▶ Goal of the exercise: What lines of the data include the string "part"? Copy them all.

* START Source data *

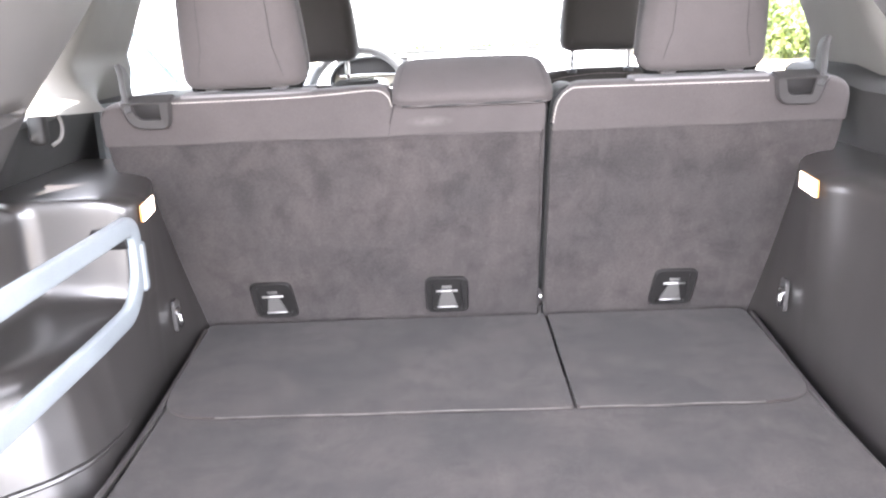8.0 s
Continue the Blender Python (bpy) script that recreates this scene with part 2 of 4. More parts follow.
SCREEN = surface("radio display", (0.010, 0.012, 0.014), 0.12, wear=0.1, bump=0.0, emit=(0.05, 0.06, 0.065), power=0.06)
GLYPH = surface("display writing", (0.28, 0.30, 0.32), 0.4, wear=0.05, bump=0.0, emit=(0.6, 0.75, 0.8), power=0.03)
LAMP = surface("cargo lamp lens", (0.85, 0.78, 0.68), 0.25, wear=0.04, bump=0.0, emit=(1.0, 0.82, 0.62), power=0.9)
AMBER = surface("amber lamp rim", (0.55, 0.25, 0.06), 0.3, wear=0.05, bump=0.0)
COLLAR = surface("pale collar plastic", (0.15, 0.143, 0.143), 0.30, wear=0.06, bump=0.0)
# near black, so that shallow tray and vents look deep and shaded
PIT = surface("matt black recess shade", (0.005, 0.005, 0.005), 0.9, wear=0.1, bump=0.0, spec=0.15)
# green tint stands for the teal surroundings these mirrors reflect
DOOR_MIRROR = surface("door mirror tinted for its reflection", (0.50, 0.62, 0.60), 0.03, metal=1.0, wear=0.02, bump=0.0)
MIRROR = surface("mirror", (0.85, 0.87, 0.88), 0.03, metal=1.0, wear=0.01, bump=0.0)
GLASS = pane_glass("clear window glass", (0.93, 0.97, 0.96), 0.04)
PAINT = surface("dark car paint", (0.035, 0.037, 0.042), 0.25, metal=0.3, wear=0.05, bump=0.0)
PAINT_WHITE = surface("white car paint", (0.78, 0.78, 0.77), 0.22, wear=0.03, bump=0.0)
PAINT_BLUE = surface("blue car paint", (0.05, 0.10, 0.22), 0.22, metal=0.2, wear=0.04, bump=0.0)
PAINT_SILVER = surface("silver car paint", (0.52, 0.54, 0.55), 0.25, metal=0.4, wear=0.04, bump=0.0)
CAR_GLASS = surface("tinted car glass", (0.10, 0.17, 0.18), 0.05, wear=0.03, bump=0.0, spec=0.8)
TYRE = surface("tyre rubber", (0.02, 0.02, 0.02), 0.85, wear=0.2, fine=120, bump=0.4)
ASPHALT = surface("sunlit asphalt", (0.125, 0.118, 0.108), 0.95, wear=0.25, patch=0.6, fine=90, bump=0.5, depth=0.004)
SAND = surface("sandy verge", (0.30, 0.25, 0.175), 0.95, wear=0.2, patch=0.8, fine=40, bump=0.5, depth=0.02)
KERB = surface("kerb concrete", (0.45, 0.43, 0.40), 0.9, wear=0.15, patch=2, fine=80, bump=0.4)
LINE = surface("road paint", (0.75, 0.74, 0.70), 0.8, wear=0.15, patch=4, fine=60, bump=0.3)
BARK = surface("bark", (0.16, 0.12, 0.085), 0.9, wear=0.3, patch=5, fine=25, bump=0.8, depth=0.02)
LEAF = leaves("leaves", (0.075, 0.115, 0.032))
HEDGE = leaves("hedge leaves", (0.11, 0.15, 0.085))
FENCE = surface("green painted steel", (0.05, 0.12, 0.08), 0.5, wear=0.1)


# ---- geometry helpers ----
def thing(name, m, label, category, group="", kind=""):
    ob = new(name)
    ob.matrix_world = m
    return tagged(ob, label, category, group, kind)


def mesh_of(bm, name, material, smooth=True, angle=38.0):
    bmesh.ops.recalc_face_normals(bm, faces=bm.faces[:])
    if smooth:
        for f in bm.faces:
            f.smooth = len(f.verts) <= 4
        limit = radians(angle)
        for e in bm.edges:
            if len(e.link_faces) == 2 and e.calc_face_angle(0.0) > limit:
                e.smooth = False
    me = bpy.data.meshes.new(name)
    bm.to_mesh(me)
    bm.free()
    me.materials.append(material)
    return me


def part(name, bm, material, parent, label="", m=None, smooth=True, angle=38.0):
    ob = new(name, mesh_of(bm, name, material, smooth, angle))
    ob.parent = parent
    if m is not None:
        ob.matrix_basis = m
    return tagged(ob, label)


def solid(name, bm, material, label="", category="", group="", kind="", m=None, angle=38.0):
    ob = new(name, mesh_of(bm, name, material, True, angle))
    if m is not None:
        ob.matrix_world = m
    return tagged(ob, label, category, group, kind)


def soft_box(size, r, m=None, shape=None, inner=4, arc=4, bm=None):
    """A box with rounded edges on an even grid, so that shape(v) may bend it."""
    bm = bm or bmesh.new()
    half = [s / 2 for s in size]
    rr = min(r, *(h * 0.98 for h in half))

    def steps(h):
        a = [-h + rr * (1 - math.cos(k * math.pi / 2 / arc)) * 1.0 for k in range(arc)]
        b = [-h + rr + (2 * h - 2 * rr) * k / inner for k in range(inner + 1)]
        return a + b + [-v for v in reversed(a)]

    seen = {}

    def vert(p):
        key = tuple(round(c, 6) for c in p)
        if key not in seen:
            q = Vector([max(-(h - rr), min(h - rr, c)) for c, h in zip(p, half)])
            d = Vector(p) - q
            v = q + (d.normalized() * rr if d.length > 1e-9 else d)
            if shape:
                v = Vector(shape(v))
            if m is not None:
                v = m @ v
            seen[key] = bm.verts.new(v)
        return seen[key]

    for ax in range(3):
        a, b = (ax + 1) % 3, (ax + 2) % 3
        sa, sb = steps(half[a]), steps(half[b])
        for side in (-half[ax], half[ax]):
            for i in range(len(sa) - 1):
                for j in range(len(sb) - 1):
                    quad = []
                    for u, v in ((sa[i], sb[j]), (sa[i + 1], sb[j]), (sa[i + 1], sb[j + 1]), (sa[i], sb[j + 1])):
                        p = [0, 0, 0]
                        p[ax], p[a], p[b] = side, u, v
                        quad.append(vert(p))
                    if len(set(quad)) == 4:
                        bm.faces.new(quad)
    return bm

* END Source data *

▶ Response below:
Continue the Blender Python (bpy) script that recreates this scene with part 2 of 4. More parts follow.
def part(name, bm, material, parent, label="", m=None, smooth=True, angle=38.0):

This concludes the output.